Conceptual flow of data transposition between wide and long formats.

Basic Transposition: Columns to Rows

The most common use case for PROC TRANSPOSE is converting data from a wide format to a long format. This is often necessary when your analysis requires all measurements of a certain type to be in a single variable, or when you need to group by those measurements.

The basic syntax involves specifying the input dataset, the output dataset, and the variables you want to transpose using the VAR statement.
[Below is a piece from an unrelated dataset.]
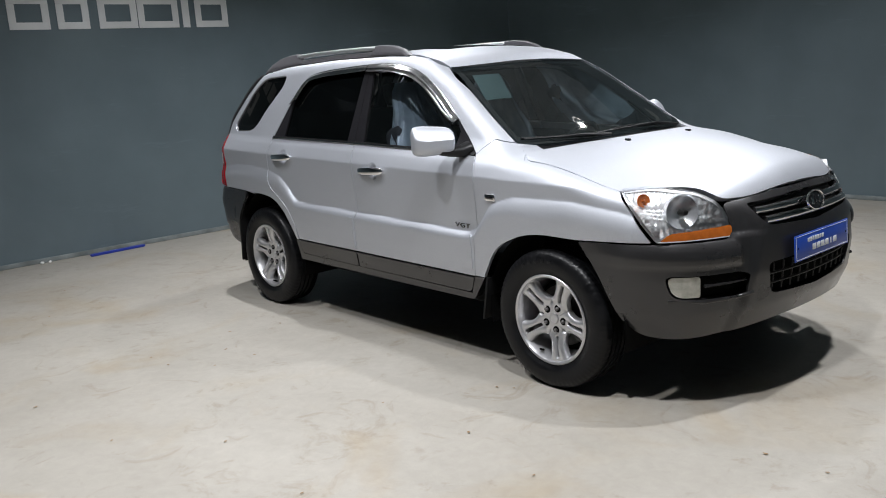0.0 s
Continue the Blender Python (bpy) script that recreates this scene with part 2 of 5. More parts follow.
# ---- the car's outer form: one smooth implicit skin, from which the panels are cut ----
def curve(pts, soft=0.0):
    """A smooth function through a few (x, value) pairs."""
    px, pv = [p[0] for p in pts], [p[1] for p in pts]
    xs = np.linspace(px[0] - 4 * soft - 0.01, px[-1] + 4 * soft + 0.01, 1500)
    ys = np.interp(xs, px, pv)
    if soft:
        n = max(1, int(2.5 * soft / (xs[1] - xs[0])))
        kern = np.exp(-0.5 * (np.arange(-n, n + 1) * (xs[1] - xs[0]) / soft) ** 2)
        ys = np.convolve(np.pad(ys, n, mode="edge"), kern / kern.sum(), mode="valid")
    return lambda v: np.interp(v, xs, ys)


def smax(a, b, k):
    h = np.maximum(k - np.abs(a - b), 0) / k
    return np.maximum(a, b) + h * h * k * 0.25


def step01(v):
    v = np.clip(v, 0, 1)
    return v * v * (3 - 2 * v)


SIDE_W = curve([(0.2, 0.79), (0.36, 0.825), (0.5, 0.845), (0.7, 0.852), (0.95, 0.859), (1.032, 0.860), (1.064, 0.846), (1.10, 0.830), (1.14, 0.808), (1.62, 0.60), (1.8, 0.53)], 0.0035)
LEDGE = curve([(-2.1, 0.93), (-1.826, 0.958), (-1.676, 0.974), (-1.443, 0.976), (-1.209, 0.957), (-1.067, 0.921), (-0.974, 0.856), (-0.885, 0.768), (-0.80, 0.757), (-0.2, 0.743),
               (0.80, 0.72), (0.86, 0.755), (0.95, 0.876), (1.10, 0.920), (1.443, 0.925), (1.715, 0.89), (1.95, 0.83)], 0.022)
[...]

If you have an identifier variable that should remain constant across the transposed rows, use the ID statement. If you want to create a new variable that indicates the original column name, use the OUT statement with the NAME= option.

/* Sample Wide Data */
DATA WideSales;
    INPUT Product $ Jan_Sales Feb_Sales Mar_Sales;
    DATALINES;
    A 100 120 110
    B 200 210 230
    C 50  60  55
    ;
RUN;

/* Transpose Wide to Long */
PROC TRANSPOSE DATA=WideSales OUT=LongSales (RENAME=(COL1=Sales));
    BY Product; /* Keep 'Product' as an identifier */
    VAR Jan_Sales Feb_Sales Mar_Sales; /* Variables to transpose */
    RENAME _NAME_=Month; /* Rename the default _NAME_ variable to Month */
RUN;

PROC PRINT DATA=LongSales;
RUN;

Transposing a wide sales dataset into a long format.

Advanced Transposition: Rows to Columns

While less common, PROC TRANSPOSE can also convert data from a long format back to a wide format. This is useful when you need to create new variables based on distinct values of an existing variable, or when preparing data for specific reporting layouts.

To achieve this, you typically use the ID statement to specify the variable whose values will become the new column names. The VAR statement specifies the variable whose values will populate these new columns. The BY statement is used to group observations that should form a single row in the output dataset.

/* Sample Long Data (from previous example) */
DATA LongSales;
    INPUT Product $ Month $ Sales;
    DATALINES;
    A Jan 100
    A Feb 120
    A Mar 110
    B Jan 200
    B Feb 210
    B Mar 230
    C Jan 50
    C Feb 60
    C Mar 55
    ;
RUN;

/* Transpose Long to Wide */
PROC TRANSPOSE DATA=LongSales OUT=WideSales_Reversed;
    BY Product; /* Group by Product to create one row per product */
    ID Month; /* Values of 'Month' become new column names */
    VAR Sales; /* Values of 'Sales' populate the new columns */
RUN;

PROC PRINT DATA=WideSales_Reversed;
RUN;

Transposing a long sales dataset back into a wide format.